1865-1910

Marchesini was born in Verona in 1865 and studied in Padua, where he graduated in 1887 with a dissertation on Brunetto Latini, of which he published a number of extracts. In Florence he developed his studies of philology and palaeography under the guidance of Pio Rajna and Cesare Paoli, working on Albertino Mussato and Filippo Villani, of whom later he published much hitherto unpublished material in the “Archivio storico Italiano”. With the encouragement of Adolfo Bartoli, he got involved with manuscripts of Dante, submitting several articles to the “Bullettino della Società dantesca italiana”, of which Bartoli himself was one of the founders. The fact that he had become a Florentine by adoption did not erase his memory of his birth town, to which Marchesini dedicated a number of various learned studies. In 1889 Isidoro Del Lungo obtained permission from the Minister of Education to take on “someone to help with work relating to textual criticism of the National edition of the works of Galileo” and at his suggestion Marchesini was nominated as literary assistant. To carry out this task he asked to be excused from teaching, which he had undertaken for some time.

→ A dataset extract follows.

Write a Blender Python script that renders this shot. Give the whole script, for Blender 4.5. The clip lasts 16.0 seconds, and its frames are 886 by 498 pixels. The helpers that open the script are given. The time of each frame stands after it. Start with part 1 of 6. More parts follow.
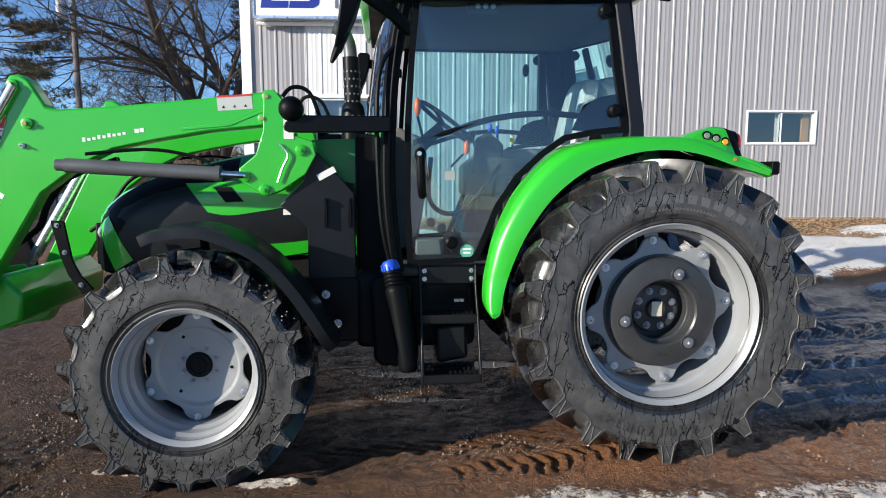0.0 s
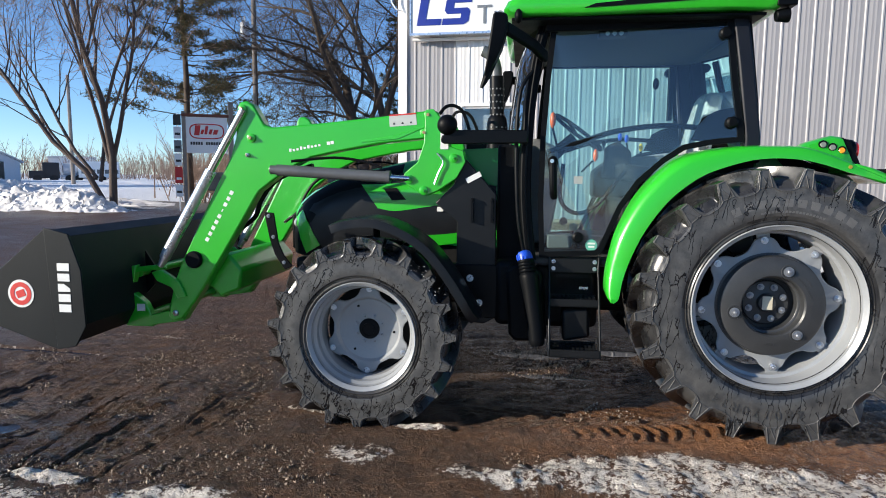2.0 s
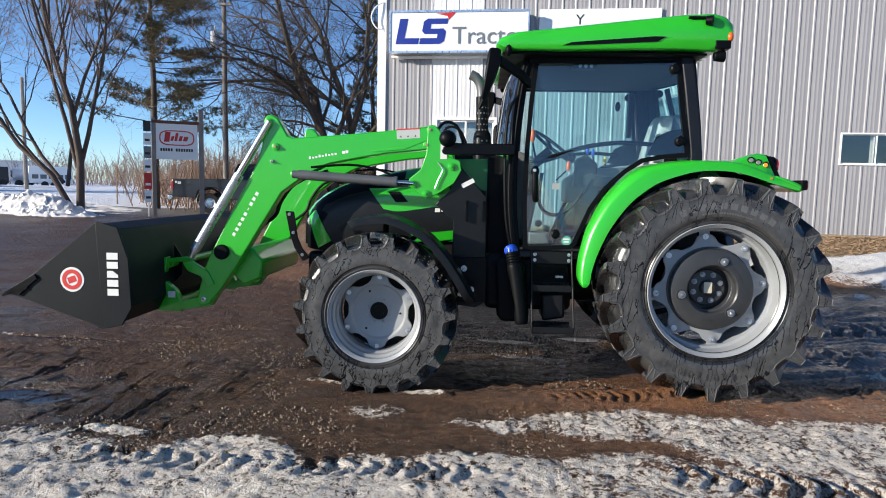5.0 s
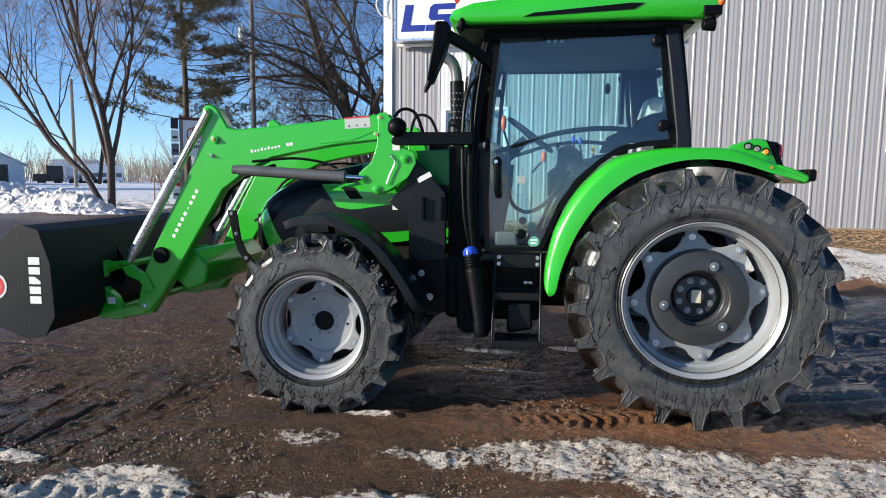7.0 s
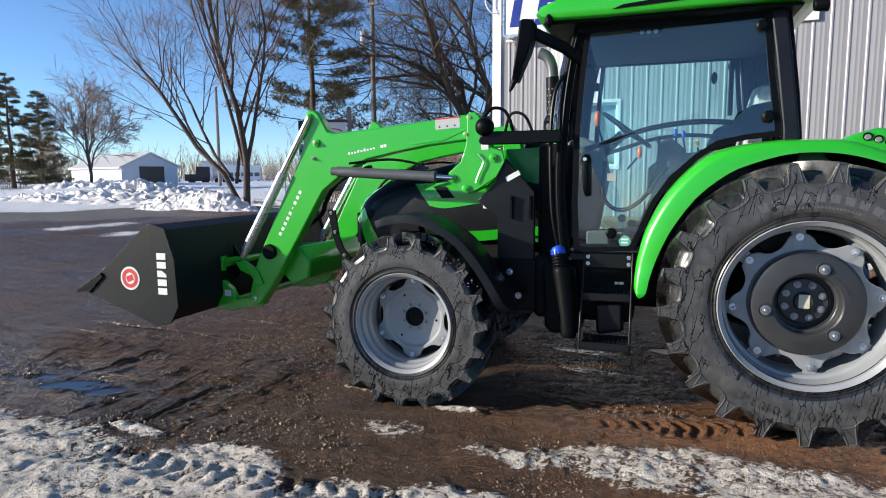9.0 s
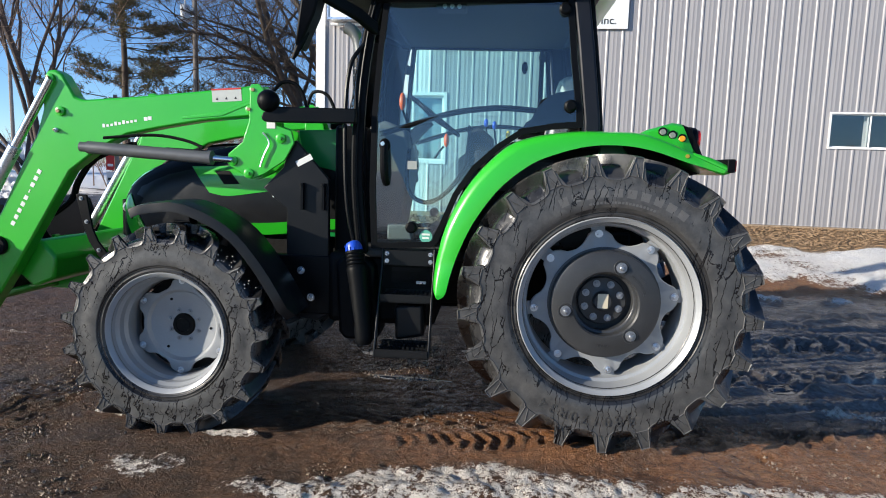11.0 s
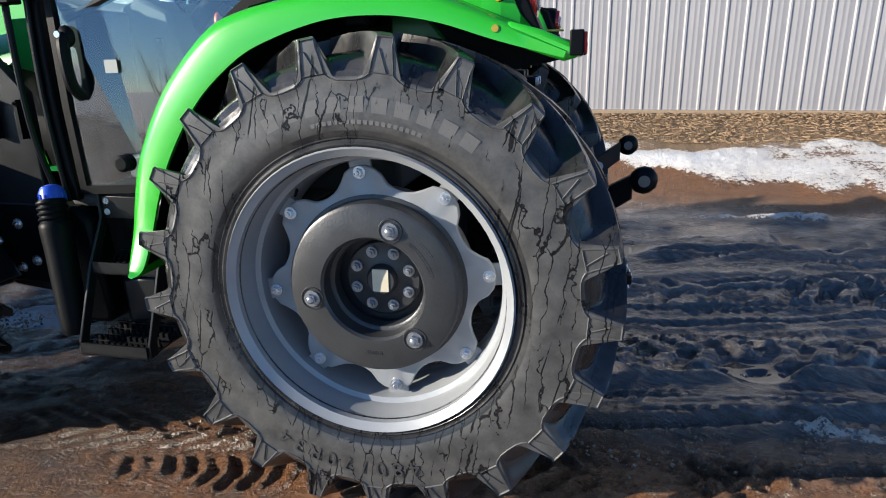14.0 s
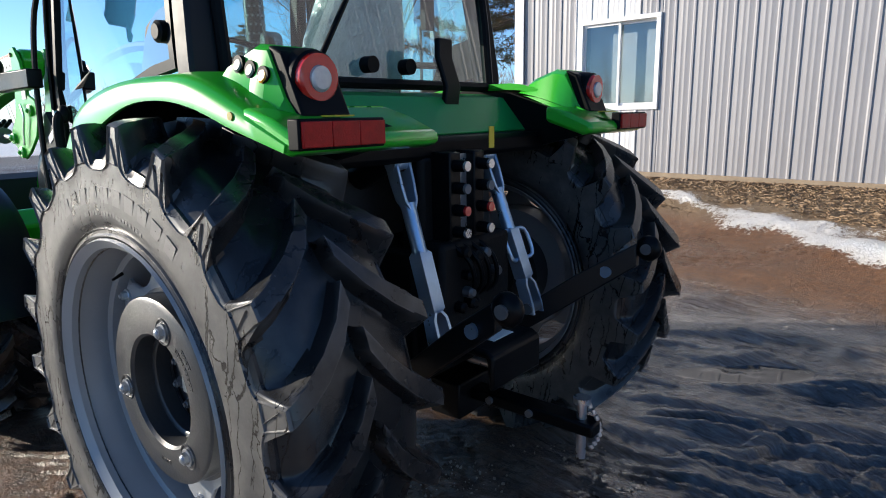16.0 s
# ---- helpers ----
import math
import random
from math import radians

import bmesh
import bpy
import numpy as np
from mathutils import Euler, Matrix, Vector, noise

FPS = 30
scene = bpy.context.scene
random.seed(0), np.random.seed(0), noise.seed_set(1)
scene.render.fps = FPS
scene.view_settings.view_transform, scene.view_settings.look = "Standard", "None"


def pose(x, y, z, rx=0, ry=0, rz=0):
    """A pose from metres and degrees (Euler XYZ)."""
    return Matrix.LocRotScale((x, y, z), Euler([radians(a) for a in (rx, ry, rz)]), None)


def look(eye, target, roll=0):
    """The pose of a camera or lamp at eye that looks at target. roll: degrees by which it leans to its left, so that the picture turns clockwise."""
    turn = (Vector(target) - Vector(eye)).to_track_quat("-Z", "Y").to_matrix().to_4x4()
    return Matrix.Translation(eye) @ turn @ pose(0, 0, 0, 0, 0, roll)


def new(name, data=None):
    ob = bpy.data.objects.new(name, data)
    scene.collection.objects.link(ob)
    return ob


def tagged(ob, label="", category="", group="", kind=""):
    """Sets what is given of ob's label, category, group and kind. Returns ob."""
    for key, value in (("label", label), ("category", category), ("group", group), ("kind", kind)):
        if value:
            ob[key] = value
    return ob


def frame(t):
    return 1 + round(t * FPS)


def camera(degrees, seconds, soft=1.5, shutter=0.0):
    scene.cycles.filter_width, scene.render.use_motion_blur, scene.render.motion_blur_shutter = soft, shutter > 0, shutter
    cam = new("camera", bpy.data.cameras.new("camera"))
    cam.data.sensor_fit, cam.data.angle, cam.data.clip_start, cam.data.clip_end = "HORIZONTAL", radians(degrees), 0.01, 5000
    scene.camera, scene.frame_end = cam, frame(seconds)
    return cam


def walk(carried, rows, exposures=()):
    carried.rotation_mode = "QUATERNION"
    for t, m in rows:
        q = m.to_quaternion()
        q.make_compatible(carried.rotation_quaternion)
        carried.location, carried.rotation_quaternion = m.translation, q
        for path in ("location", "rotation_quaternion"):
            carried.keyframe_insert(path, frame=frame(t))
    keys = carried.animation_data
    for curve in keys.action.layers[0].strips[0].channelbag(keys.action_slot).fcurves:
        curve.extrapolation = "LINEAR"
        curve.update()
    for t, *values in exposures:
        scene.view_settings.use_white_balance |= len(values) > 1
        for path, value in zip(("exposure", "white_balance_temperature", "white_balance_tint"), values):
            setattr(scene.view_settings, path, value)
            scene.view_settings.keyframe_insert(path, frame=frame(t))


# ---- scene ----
cam = camera(70.2, 16.0, 1.0)
METRES, EYE, TILT, LEAN, TURN = 6.787, 1.5, 0.0, 0.0, 0.0
ROWS = [
    (0.0, 0.0, 0.0, 0.0, 0.01, -6.73, -0.09),
    (0.5, 0.0035, 0.0002, -0.0001, 5.08, -6.92, 0.35),
    (1.0, 0.0049, -0.0119, 0.0019, 11.19, -6.92, 0.67),
    (1.5, 0.0083, -0.0455, 0.0022, 12.68, -6.77, 0.34),
    (2.0, 0.0121, -0.0923, 0.0016, 12.72, -6.58, -0.45),
    (2.5, 0.0234, -0.1361, -0.0023, 12.6, -5.75, -0.92),
    (3.0, 0.0262, -0.174, -0.0019, 12.31, -5.55, -1.0),
    (3.5, 0.0046, -0.194, -0.0031, 11.5, -5.43, -0.95),
    (4.0, -0.0066, -0.2058, -0.0035, 10.56, -5.51, -1.06),
    (4.5, -0.0095, -0.2081, -0.0039, 9.75, -5.51, -1.18),
    (5.0, -0.0075, -0.2048, -0.0046, 9.04, -5.57, -1.22),
    (5.2, -0.0045, -0.201, -0.0046, 8.69, -5.57, -1.15),
    (7.3, 0.0845, -0.1045, -0.001, 15.66, -6.5, -0.25),
    (7.5, 0.0942, -0.1037, 0.0005, 19.01, -6.58, 0.15),
    (8.0, 0.1038, -0.1088, 0.0019, 23.31, -6.66, 0.41),
    (8.2, 0.105, -0.1095, 0.002, 23.85, -6.66, 0.43),
    (10.3, 0.0878, -0.0675, 0.0012, 23.46, -6.85, -0.25),
    (10.5, 0.0924, -0.0569, -0.0006, 20.1, -6.91, -0.57),
    (11.0, 0.1192, -0.0236, -0.0059, 9.79, -6.93, -1.75),
    (11.5, 0.1508, 0.0183, -0.0038, 6.62, -7.84, -2.0),
    (12.0, 0.171, 0.07, -0.0045, 5.51, -9.03, -1.91),
    (12.5, 0.1939, 0.1068, -0.0036, 4.86, -11.23, -1.57),
    (13.0, 0.2352, 0.1388, -0.001, 6.16, -14.09, -1.1),
    (13.5, 0.2609, 0.1753, -0.0047, 11.11, -16.05, -0.13),
    (14.0, 0.2801, 0.2095, 0.0005, 17.9, -16.89, 1.03),
    (14.5, 0.3192, 0.2377, 0.0014, 26.83, -16.6, 0.49),
    (15.0, 0.363, 0.275, 0.0002, 31.39, -16.38, -0.38),
    (15.5, 0.3928, 0.3287, 0.0077, 37.12, -13.89, 0.03),
    (16.0, 0.4244, 0.3695, 0.0109, 45.13, -12.06, 0.96),
]
walk(cam, [(t, pose(0, 0, EYE, TILT, LEAN, TURN) @ pose(METRES * x, METRES * y, METRES * z, 90 + pitch, roll, yaw)) for t, x, y, z, yaw, pitch, roll in ROWS],
     [(0.0, 0.62), (10.5, 0.58), (12.5, 0.78), (13.6, 0.84), (15.2, 0.80), (16.0, 0.70)])

# ---- world, sun, exposure ----
SUN_WAY = Vector((0.815, 0.51, -0.275)).normalized()
sun_from = -SUN_WAY
world = bpy.data.worlds.new("winter_sky")
scene.world = world
world.use_nodes = True
wn = world.node_tree.nodes
sky = wn.new("ShaderNodeTexSky")
sky.sky_type = "NISHITA"
sky.sun_disc = False
sky.sun_elevation = math.asin(sun_from.z)
sky.sun_rotation = math.atan2(sun_from.x, sun_from.y)
sky.air_density, sky.dust_density, sky.ozone_density = 0.72, 0.0, 4.5
wn["Background"].inputs["Strength"].default_value = 0.135
world.node_tree.links.new(sky.outputs["Color"], wn["Background"].inputs["Color"])
sun_data = bpy.data.lights.new("sun", "SUN")
sun_data.energy, sun_data.angle, sun_data.color = 5.0, radians(0.53), (1.0, 0.91, 0.77)
sun = new("sun", sun_data)
sun.matrix_world = look((-30, -20, 20), Vector((-30, -20, 20)) + SUN_WAY)


# ---- materials ----
def nodes_of(name):
    m = bpy.data.materials.new(name)
    m.use_nodes = True
    return m, m.node_tree.nodes, m.node_tree.links, m.node_tree.nodes["Principled BSDF"]


def noise_node(n, l, scale, detail=4.0, rough=0.6, coord="Object", stretch=None):
    tc = n.new("ShaderNodeTexCoord")
    tex = n.new("ShaderNodeTexNoise")
    tex.inputs["Scale"].default_value, tex.inputs["Detail"].default_value, tex.inputs["Roughness"].default_value = scale, detail, rough
    if stretch:
        mp = n.new("ShaderNodeMapping")
        mp.inputs["Scale"].default_value = stretch
        l.new(tc.outputs[coord], mp.inputs["Vector"])
        l.new(mp.outputs["Vector"], tex.inputs["Vector"])
    else:
        l.new(tc.outputs[coord], tex.inputs["Vector"])
    return tex


def ramp(n, l, src, stops):
    r = n.new("ShaderNodeValToRGB")
    while len(r.color_ramp.elements) < len(stops):
        r.color_ramp.elements.new(0.5)
    for e, (p, col) in zip(r.color_ramp.elements, stops):
        e.position = p
        e.color = (*col, 1) if len(col) == 3 else col
    l.new(src, r.inputs["Fac"])
    return r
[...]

Whereas with Isidoro Del Lungo their mutual esteem and affection escalated into a friendship so close that Marchesini often addressed the master, calling him “father”, with Antonio Favaro the co-existence was difficult. Favaro had a different way of organising himself and an infinitely greater level of physical and mental energy. He could not tolerate the slow progress and the long breaks and this caused his young collaborator to be permanently on edge and always in difficulty over juggling the load of work that was excessive for his strength and poor health that would lead to his premature death.

This, however, did not lower Favaro’s regard for the ability and competence of Marchesini. As well as helping Isidoro Del Lungo to prepare the texts, Marchesini was asked to replace Edmondo Solmi, considered not to be up to the task assigned to him to help in the preparation of the massive index of names and noteworthy things. As for Favaro, he never lost that sense of human proximity that, despite everything, the product of years and years of collaboration. “Although it was expected, the news of the death of our assistant has distressed me very much”, he wrote to Del Lungo as soon as heard the news of the death of Marchesini, “and all the more so because, once the reason for little frictions ended, I would have had in him a very faithful friend, because we knew our respective weaknesses and had ended up accepting them”. Umberto Marchesini died in 1910 at Ospedaletti in Liguria, where he had gone in a futile attempt to recuperate. He was buried in Verona and the writing on his tombstone was composed by Isidoro Del Lungo.